Stored items from a collection.
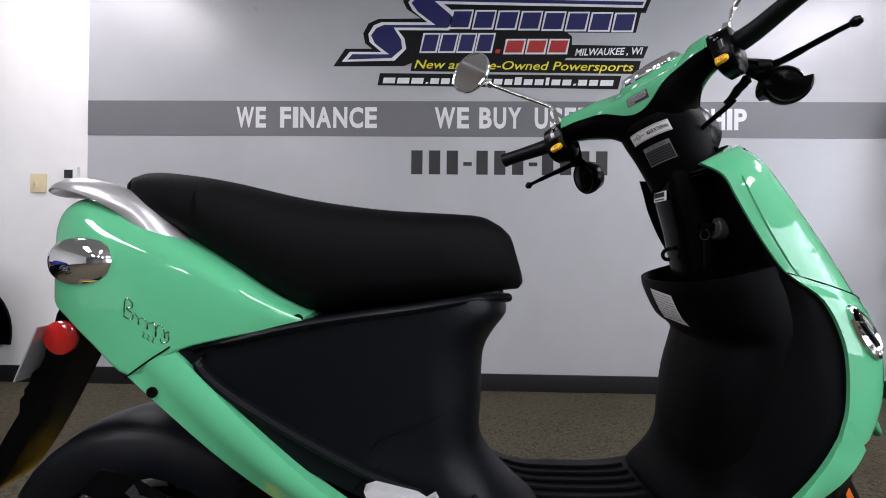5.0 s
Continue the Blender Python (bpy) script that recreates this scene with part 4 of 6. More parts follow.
# white maker's label
lab = sp("origin_label", wrap(on_column, 0.034, 1.021, 0.069, 0.0165), WHITE, None, "white printed origin label", True)
sp("lettering", wrap_words(on_column, "MADE IN TAIWAN", 0.003, 1.0152, 0.035, 0.0052, bold=0.03), INK, lab, "", True)
bm = BM()
for z in (1.0195, 1.0057):
    wrap_bar(bm, on_column, 0.032, z, 0.065, 0.0005)
sp("label_border", bm, INK, lab, "", True)
bm = BM()
for i in range(14):
    a0, a1 = 2 * math.pi * i / 14, 2 * math.pi * (i + 1) / 14
    bm.faces.new([bm.verts.new(on_column(0.0195 - r * math.cos(a), 1.0128 + r * math.sin(a), 0.0014)) for r, a in ((0.0042, a0), (0.0042, a1), (0.0026, a1), (0.0026, a0))])
wrap_bar(bm, on_column, 0.0305, 1.0138, 0.0068, 0.0018)
wrap_bar(bm, on_column, 0.0153, 1.0138, 0.0068, 0.0018)
wrap_bar(bm, on_column, 0.0225, 1.0135, 0.006, 0.0015)
sp("emblem", bm, GREYPRINT, lab, "", True)
LABELGREY = mat("label_grey", (0.17, 0.18, 0.20), 0.4, grain=0.05)
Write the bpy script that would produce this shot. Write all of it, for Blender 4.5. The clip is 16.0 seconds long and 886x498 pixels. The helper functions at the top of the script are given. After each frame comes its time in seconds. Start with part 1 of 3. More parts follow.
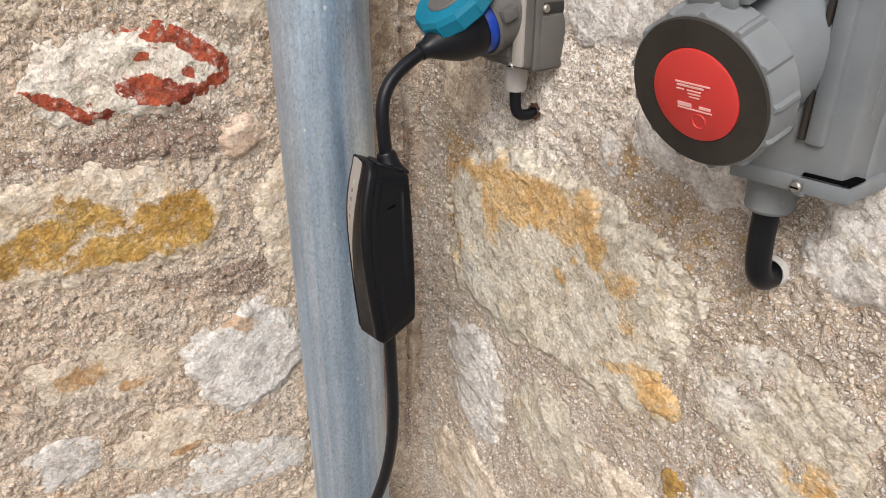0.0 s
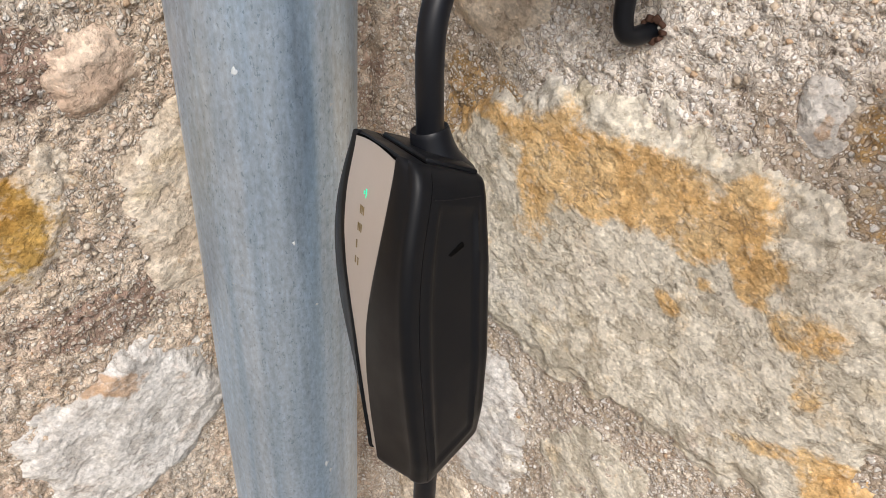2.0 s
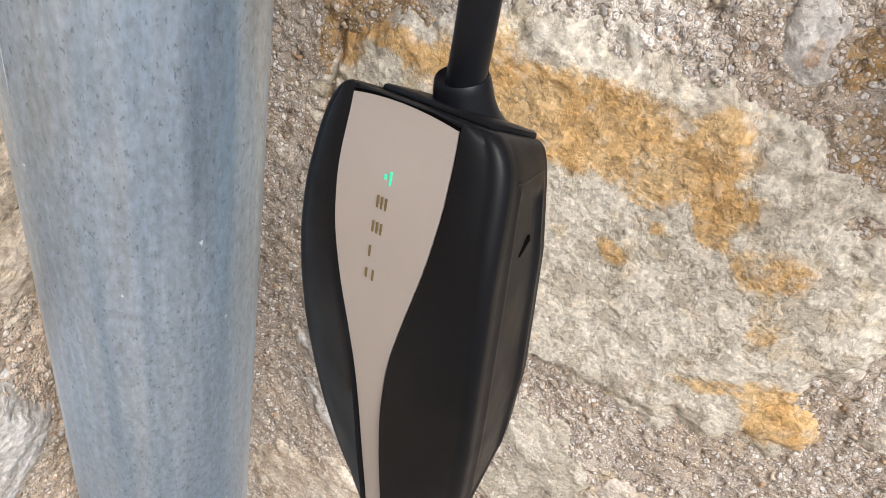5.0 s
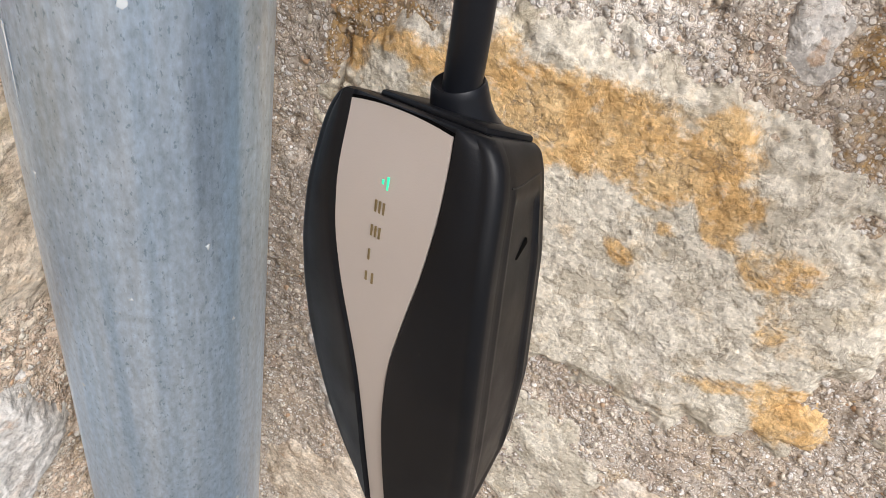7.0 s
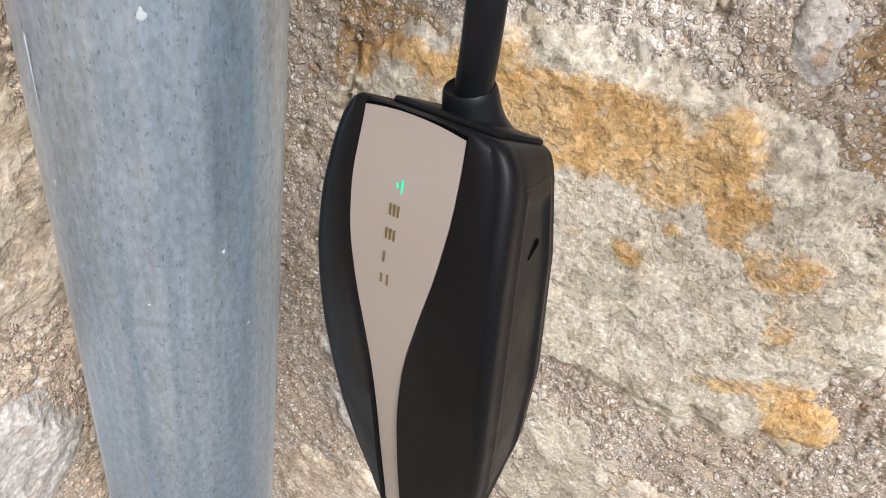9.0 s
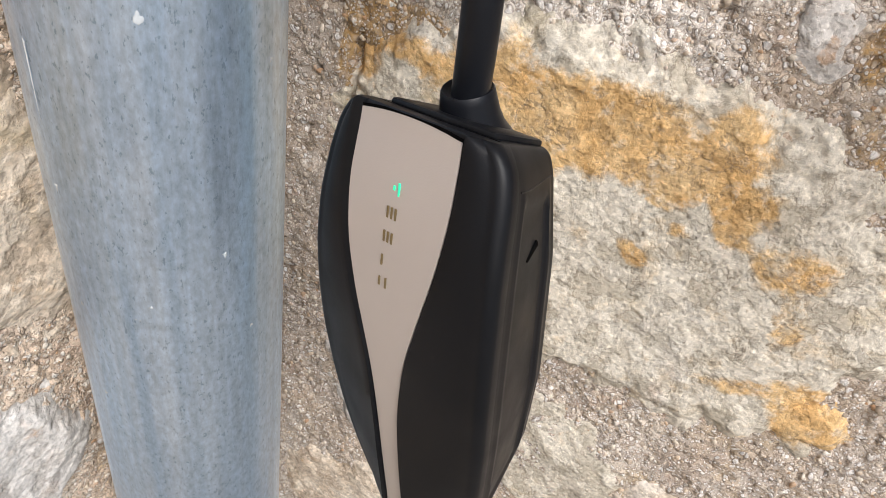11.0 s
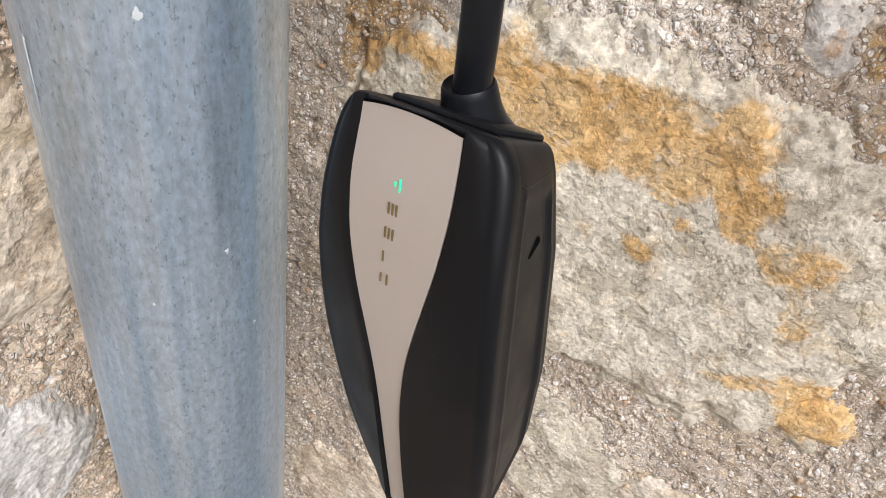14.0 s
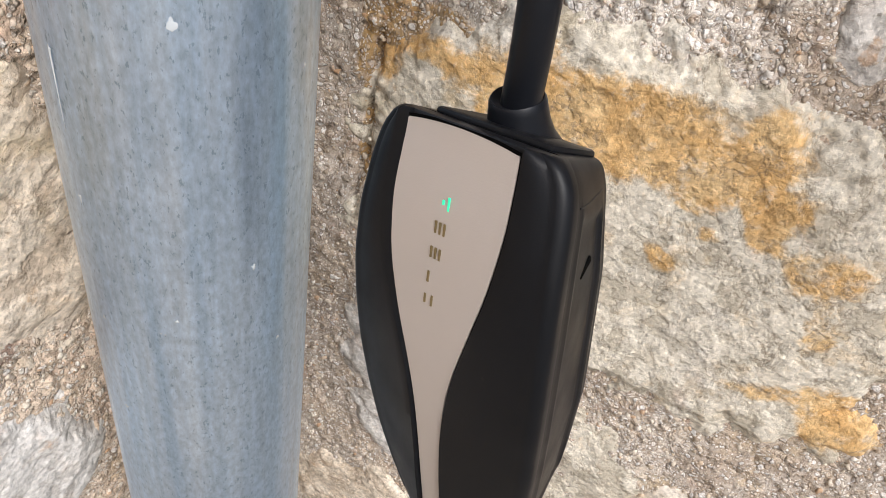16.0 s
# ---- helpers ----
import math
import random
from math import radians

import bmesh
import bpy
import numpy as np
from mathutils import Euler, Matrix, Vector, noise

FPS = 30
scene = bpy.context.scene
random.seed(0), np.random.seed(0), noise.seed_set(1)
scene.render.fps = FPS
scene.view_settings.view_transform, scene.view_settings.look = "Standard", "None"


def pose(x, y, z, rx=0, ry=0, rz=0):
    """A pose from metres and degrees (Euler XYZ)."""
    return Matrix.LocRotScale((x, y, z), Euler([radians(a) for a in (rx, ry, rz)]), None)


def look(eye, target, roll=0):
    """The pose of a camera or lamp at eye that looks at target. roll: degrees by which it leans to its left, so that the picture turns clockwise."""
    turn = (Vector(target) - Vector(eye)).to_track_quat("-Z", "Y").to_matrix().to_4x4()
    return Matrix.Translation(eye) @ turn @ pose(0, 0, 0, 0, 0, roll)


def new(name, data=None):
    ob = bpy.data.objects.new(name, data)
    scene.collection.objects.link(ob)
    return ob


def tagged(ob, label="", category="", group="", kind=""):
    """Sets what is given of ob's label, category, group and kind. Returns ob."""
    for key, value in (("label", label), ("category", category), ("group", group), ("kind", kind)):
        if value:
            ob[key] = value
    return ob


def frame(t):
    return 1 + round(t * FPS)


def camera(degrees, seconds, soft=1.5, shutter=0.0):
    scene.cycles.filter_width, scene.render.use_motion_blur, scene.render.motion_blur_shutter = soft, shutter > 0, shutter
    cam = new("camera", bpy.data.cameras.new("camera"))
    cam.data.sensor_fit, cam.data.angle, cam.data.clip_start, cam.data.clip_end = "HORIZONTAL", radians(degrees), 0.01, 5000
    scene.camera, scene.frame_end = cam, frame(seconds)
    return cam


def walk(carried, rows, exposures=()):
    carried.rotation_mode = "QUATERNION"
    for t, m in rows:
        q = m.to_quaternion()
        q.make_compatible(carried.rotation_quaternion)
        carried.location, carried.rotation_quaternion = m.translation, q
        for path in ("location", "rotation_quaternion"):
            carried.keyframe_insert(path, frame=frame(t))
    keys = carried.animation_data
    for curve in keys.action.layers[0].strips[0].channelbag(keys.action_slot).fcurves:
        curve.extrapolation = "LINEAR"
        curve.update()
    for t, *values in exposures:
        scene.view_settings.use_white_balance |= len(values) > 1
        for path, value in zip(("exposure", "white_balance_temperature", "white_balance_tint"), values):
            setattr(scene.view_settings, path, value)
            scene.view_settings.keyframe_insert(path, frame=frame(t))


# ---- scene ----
cam = camera(63.1, 16.0, soft=0.9)
PATH = [
    (0, (0.021, -0.007, 1.558), (-0.022, 1.774, 0.649), -1.6),
    (0.5, (-0.055, 0.107, 1.556), (0.055, 1.861, 0.601), -1.4),
    (1, (-0.107, 0.198, 1.534), (0.163, 1.892, 0.505), 0.4),
    (1.5, (-0.101, 0.3, 1.498), (0.157, 1.959, 0.413), 2.2),
    (2, (-0.104, 0.363, 1.476), (0.236, 1.944, 0.3), 3.1),
    (2.5, (-0.15, 0.434, 1.455), (0.458, 1.875, 0.208), 6.9),
    (3, (-0.167, 0.474, 1.432), (0.624, 1.784, 0.143), 10.6),
    (3.5, (-0.175, 0.488, 1.423), (0.702, 1.746, 0.139), 12.2),
    (4, (-0.183, 0.492, 1.426), (0.745, 1.724, 0.153), 12.5),
    (4.5, (-0.184, 0.492, 1.427), (0.773, 1.705, 0.157), 13.3),
    (5, (-0.18, 0.491, 1.429), (0.785, 1.694, 0.156), 13.4),
    (7.5, (-0.176, 0.485, 1.434), (0.741, 1.716, 0.153), 11.6),
    (8, (-0.179, 0.483, 1.435), (0.738, 1.718, 0.157), 11.3),
    (8.5, (-0.182, 0.482, 1.435), (0.734, 1.722, 0.161), 11.2),
    (9, (-0.181, 0.484, 1.435), (0.735, 1.726, 0.162), 10.9),
    (11.5, (-0.175, 0.483, 1.436), (0.705, 1.741, 0.155), 9.7),
    (12, (-0.174, 0.481, 1.438), (0.697, 1.742, 0.153), 9.7),
    (12.5, (-0.174, 0.481, 1.438), (0.693, 1.742, 0.15), 9.8),
    (13, (-0.174, 0.482, 1.437), (0.69, 1.743, 0.147), 9.4),
    (13.5, (-0.173, 0.482, 1.436), (0.694, 1.74, 0.145), 9.4),
    (14, (-0.174, 0.484, 1.435), (0.696, 1.739, 0.144), 9.4),
    (14.5, (-0.176, 0.487, 1.435), (0.699, 1.74, 0.146), 9.6),
    (15, (-0.179, 0.492, 1.434), (0.698, 1.739, 0.139), 9.9),
    (15.5, (-0.183, 0.498, 1.433), (0.698, 1.744, 0.14), 10.0),
    (16, (-0.185, 0.503, 1.432), (0.71, 1.742, 0.142), 10.0),
]
LEVEL = Matrix(((0.99962, -0.0001, -0.02742, 0.03293), (-0.0001, 0.99997, -0.0074, 0.00889), (0.02742, 0.0074, 0.9996, -0.00181), (0, 0, 0, 1)))
walk(cam, [(t, LEVEL @ look(eye, target, roll)) for t, eye, target, roll in PATH], [(0.0, -0.08, 6600, 10), (1.8, -0.08, 6600, 10), (3.2, 0.03, 6340, 10), (16.0, 0.03, 6340, 10)])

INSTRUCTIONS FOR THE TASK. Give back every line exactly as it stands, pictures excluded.

SOLUTION TO THE PROBLEM.
5.0 s
Continue the Blender Python (bpy) script that recreates this scene with part 4 of 6. More parts follow.
# white maker's label
lab = sp("origin_label", wrap(on_column, 0.034, 1.021, 0.069, 0.0165), WHITE, None, "white printed origin label", True)
sp("lettering", wrap_words(on_column, "MADE IN TAIWAN", 0.003, 1.0152, 0.035, 0.0052, bold=0.03), INK, lab, "", True)
bm = BM()
for z in (1.0195, 1.0057):
    wrap_bar(bm, on_column, 0.032, z, 0.065, 0.0005)
sp("label_border", bm, INK, lab, "", True)
bm = BM()
for i in range(14):
    a0, a1 = 2 * math.pi * i / 14, 2 * math.pi * (i + 1) / 14
    bm.faces.new([bm.verts.new(on_column(0.0195 - r * math.cos(a), 1.0128 + r * math.sin(a), 0.0014)) for r, a in ((0.0042, a0), (0.0042, a1), (0.0026, a1), (0.0026, a0))])
wrap_bar(bm, on_column, 0.0305, 1.0138, 0.0068, 0.0018)
wrap_bar(bm, on_column, 0.0153, 1.0138, 0.0068, 0.0018)
wrap_bar(bm, on_column, 0.0225, 1.0135, 0.006, 0.0015)
sp("emblem", bm, GREYPRINT, lab, "", True)
LABELGREY = mat("label_grey", (0.17, 0.18, 0.20), 0.4, grain=0.05)
Write the bpy script that would produce this shot. Write all of it, for Blender 4.5. The clip is 16.0 seconds long and 886x498 pixels. The helper functions at the top of the script are given. After each frame comes its time in seconds. Start with part 1 of 3. More parts follow.
0.0 s
2.0 s
5.0 s
7.0 s
9.0 s
11.0 s
14.0 s
16.0 s
# ---- helpers ----
import math
import random
from math import radians

import bmesh
import bpy
import numpy as np
from mathutils import Euler, Matrix, Vector, noise

FPS = 30
scene = bpy.context.scene
random.seed(0), np.random.seed(0), noise.seed_set(1)
scene.render.fps = FPS
scene.view_settings.view_transform, scene.view_settings.look = "Standard", "None"


def pose(x, y, z, rx=0, ry=0, rz=0):
    """A pose from metres and degrees (Euler XYZ)."""
    return Matrix.LocRotScale((x, y, z), Euler([radians(a) for a in (rx, ry, rz)]), None)


def look(eye, target, roll=0):
    """The pose of a camera or lamp at eye that looks at target. roll: degrees by which it leans to its left, so that the picture turns clockwise."""
    turn = (Vector(target) - Vector(eye)).to_track_quat("-Z", "Y").to_matrix().to_4x4()
    return Matrix.Translation(eye) @ turn @ pose(0, 0, 0, 0, 0, roll)


def new(name, data=None):
    ob = bpy.data.objects.new(name, data)
    scene.collection.objects.link(ob)
    return ob


def tagged(ob, label="", category="", group="", kind=""):
    """Sets what is given of ob's label, category, group and kind. Returns ob."""
    for key, value in (("label", label), ("category", category), ("group", group), ("kind", kind)):
        if value:
            ob[key] = value
    return ob


def frame(t):
    return 1 + round(t * FPS)


def camera(degrees, seconds, soft=1.5, shutter=0.0):
    scene.cycles.filter_width, scene.render.use_motion_blur, scene.render.motion_blur_shutter = soft, shutter > 0, shutter
    cam = new("camera", bpy.data.cameras.new("camera"))
    cam.data.sensor_fit, cam.data.angle, cam.data.clip_start, cam.data.clip_end = "HORIZONTAL", radians(degrees), 0.01, 5000
    scene.camera, scene.frame_end = cam, frame(seconds)
    return cam


def walk(carried, rows, exposures=()):
    carried.rotation_mode = "QUATERNION"
    for t, m in rows:
        q = m.to_quaternion()
        q.make_compatible(carried.rotation_quaternion)
        carried.location, carried.rotation_quaternion = m.translation, q
        for path in ("location", "rotation_quaternion"):
            carried.keyframe_insert(path, frame=frame(t))
    keys = carried.animation_data
    for curve in keys.action.layers[0].strips[0].channelbag(keys.action_slot).fcurves:
        curve.extrapolation = "LINEAR"
        curve.update()
    for t, *values in exposures:
        scene.view_settings.use_white_balance |= len(values) > 1
        for path, value in zip(("exposure", "white_balance_temperature", "white_balance_tint"), values):
            setattr(scene.view_settings, path, value)
            scene.view_settings.keyframe_insert(path, frame=frame(t))


# ---- scene ----
cam = camera(63.1, 16.0, soft=0.9)
PATH = [
    (0, (0.021, -0.007, 1.558), (-0.022, 1.774, 0.649), -1.6),
    (0.5, (-0.055, 0.107, 1.556), (0.055, 1.861, 0.601), -1.4),
    (1, (-0.107, 0.198, 1.534), (0.163, 1.892, 0.505), 0.4),
    (1.5, (-0.101, 0.3, 1.498), (0.157, 1.959, 0.413), 2.2),
    (2, (-0.104, 0.363, 1.476), (0.236, 1.944, 0.3), 3.1),
    (2.5, (-0.15, 0.434, 1.455), (0.458, 1.875, 0.208), 6.9),
    (3, (-0.167, 0.474, 1.432), (0.624, 1.784, 0.143), 10.6),
    (3.5, (-0.175, 0.488, 1.423), (0.702, 1.746, 0.139), 12.2),
    (4, (-0.183, 0.492, 1.426), (0.745, 1.724, 0.153), 12.5),
    (4.5, (-0.184, 0.492, 1.427), (0.773, 1.705, 0.157), 13.3),
    (5, (-0.18, 0.491, 1.429), (0.785, 1.694, 0.156), 13.4),
    (7.5, (-0.176, 0.485, 1.434), (0.741, 1.716, 0.153), 11.6),
    (8, (-0.179, 0.483, 1.435), (0.738, 1.718, 0.157), 11.3),
    (8.5, (-0.182, 0.482, 1.435), (0.734, 1.722, 0.161), 11.2),
    (9, (-0.181, 0.484, 1.435), (0.735, 1.726, 0.162), 10.9),
    (11.5, (-0.175, 0.483, 1.436), (0.705, 1.741, 0.155), 9.7),
    (12, (-0.174, 0.481, 1.438), (0.697, 1.742, 0.153), 9.7),
    (12.5, (-0.174, 0.481, 1.438), (0.693, 1.742, 0.15), 9.8),
    (13, (-0.174, 0.482, 1.437), (0.69, 1.743, 0.147), 9.4),
    (13.5, (-0.173, 0.482, 1.436), (0.694, 1.74, 0.145), 9.4),
    (14, (-0.174, 0.484, 1.435), (0.696, 1.739, 0.144), 9.4),
    (14.5, (-0.176, 0.487, 1.435), (0.699, 1.74, 0.146), 9.6),
    (15, (-0.179, 0.492, 1.434), (0.698, 1.739, 0.139), 9.9),
    (15.5, (-0.183, 0.498, 1.433), (0.698, 1.744, 0.14), 10.0),
    (16, (-0.185, 0.503, 1.432), (0.71, 1.742, 0.142), 10.0),
]
LEVEL = Matrix(((0.99962, -0.0001, -0.02742, 0.03293), (-0.0001, 0.99997, -0.0074, 0.00889), (0.02742, 0.0074, 0.9996, -0.00181), (0, 0, 0, 1)))
walk(cam, [(t, LEVEL @ look(eye, target, roll)) for t, eye, target, roll in PATH], [(0.0, -0.08, 6600, 10), (1.8, -0.08, 6600, 10), (3.2, 0.03, 6340, 10), (16.0, 0.03, 6340, 10)])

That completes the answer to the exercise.